Start RECORDS PROVIDED
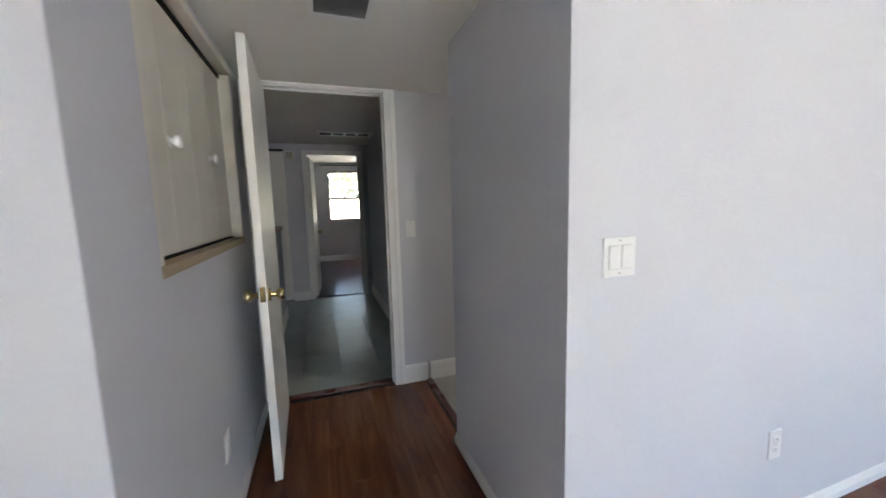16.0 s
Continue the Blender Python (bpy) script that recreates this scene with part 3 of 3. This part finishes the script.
End RECORDS PROVIDED
Start RECORDS PROVIDED
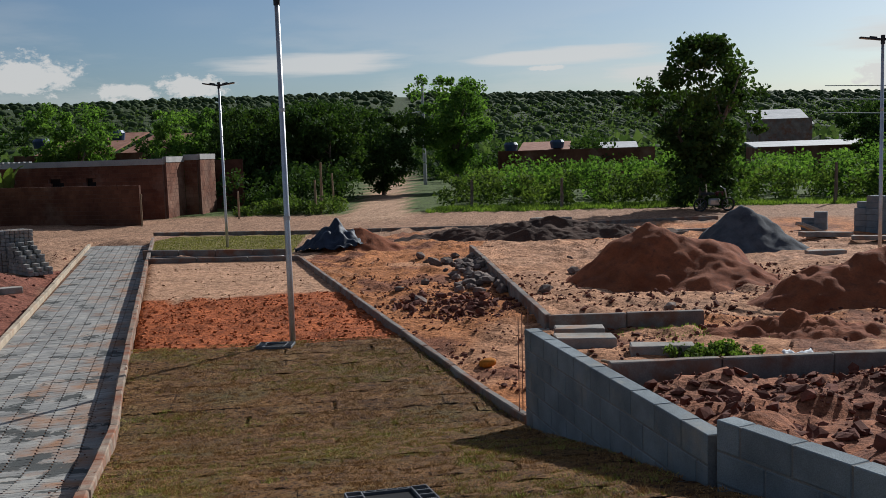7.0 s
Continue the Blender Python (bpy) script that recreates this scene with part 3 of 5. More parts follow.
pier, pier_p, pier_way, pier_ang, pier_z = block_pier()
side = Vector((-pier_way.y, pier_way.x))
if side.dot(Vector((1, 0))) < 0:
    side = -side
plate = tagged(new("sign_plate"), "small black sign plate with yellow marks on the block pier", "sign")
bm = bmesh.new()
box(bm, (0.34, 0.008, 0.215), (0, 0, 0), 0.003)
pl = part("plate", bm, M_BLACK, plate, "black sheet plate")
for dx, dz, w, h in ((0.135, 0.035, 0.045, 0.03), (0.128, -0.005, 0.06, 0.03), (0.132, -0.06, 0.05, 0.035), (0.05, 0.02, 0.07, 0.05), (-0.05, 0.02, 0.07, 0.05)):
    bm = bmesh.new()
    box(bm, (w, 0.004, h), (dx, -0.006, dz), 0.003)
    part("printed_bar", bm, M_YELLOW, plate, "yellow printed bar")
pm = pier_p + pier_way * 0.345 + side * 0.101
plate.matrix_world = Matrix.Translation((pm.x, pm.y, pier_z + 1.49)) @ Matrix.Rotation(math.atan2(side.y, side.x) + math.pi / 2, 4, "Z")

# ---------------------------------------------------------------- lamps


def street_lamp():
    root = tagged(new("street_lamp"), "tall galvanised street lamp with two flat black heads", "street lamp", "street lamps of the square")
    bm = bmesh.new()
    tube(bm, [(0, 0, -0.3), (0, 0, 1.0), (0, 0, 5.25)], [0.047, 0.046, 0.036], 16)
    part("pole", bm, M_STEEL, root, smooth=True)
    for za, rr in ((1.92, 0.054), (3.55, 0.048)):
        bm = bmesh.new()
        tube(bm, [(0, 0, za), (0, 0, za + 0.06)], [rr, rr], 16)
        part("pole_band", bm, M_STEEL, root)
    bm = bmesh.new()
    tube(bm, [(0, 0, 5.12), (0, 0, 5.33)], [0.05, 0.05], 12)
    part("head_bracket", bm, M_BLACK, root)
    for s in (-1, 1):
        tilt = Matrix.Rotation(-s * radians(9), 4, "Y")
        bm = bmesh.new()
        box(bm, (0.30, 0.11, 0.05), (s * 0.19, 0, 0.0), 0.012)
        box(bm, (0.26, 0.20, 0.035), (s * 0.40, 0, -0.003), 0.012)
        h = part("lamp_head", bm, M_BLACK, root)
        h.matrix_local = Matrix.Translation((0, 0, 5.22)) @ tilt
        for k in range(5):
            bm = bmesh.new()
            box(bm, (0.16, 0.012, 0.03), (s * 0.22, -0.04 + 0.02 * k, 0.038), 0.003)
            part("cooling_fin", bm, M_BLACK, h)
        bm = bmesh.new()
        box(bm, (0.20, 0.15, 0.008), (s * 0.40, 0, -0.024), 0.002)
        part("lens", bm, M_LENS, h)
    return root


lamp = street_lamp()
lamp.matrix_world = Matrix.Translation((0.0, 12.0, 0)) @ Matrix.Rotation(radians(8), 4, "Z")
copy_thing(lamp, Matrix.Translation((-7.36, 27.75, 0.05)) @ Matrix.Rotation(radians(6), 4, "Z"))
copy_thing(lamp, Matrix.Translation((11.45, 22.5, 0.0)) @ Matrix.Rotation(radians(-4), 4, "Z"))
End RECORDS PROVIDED
## SHORT EXERCISE
The word "Python" appears in how many lines of the records? Give the number only.

## OUTPUT BELOW
2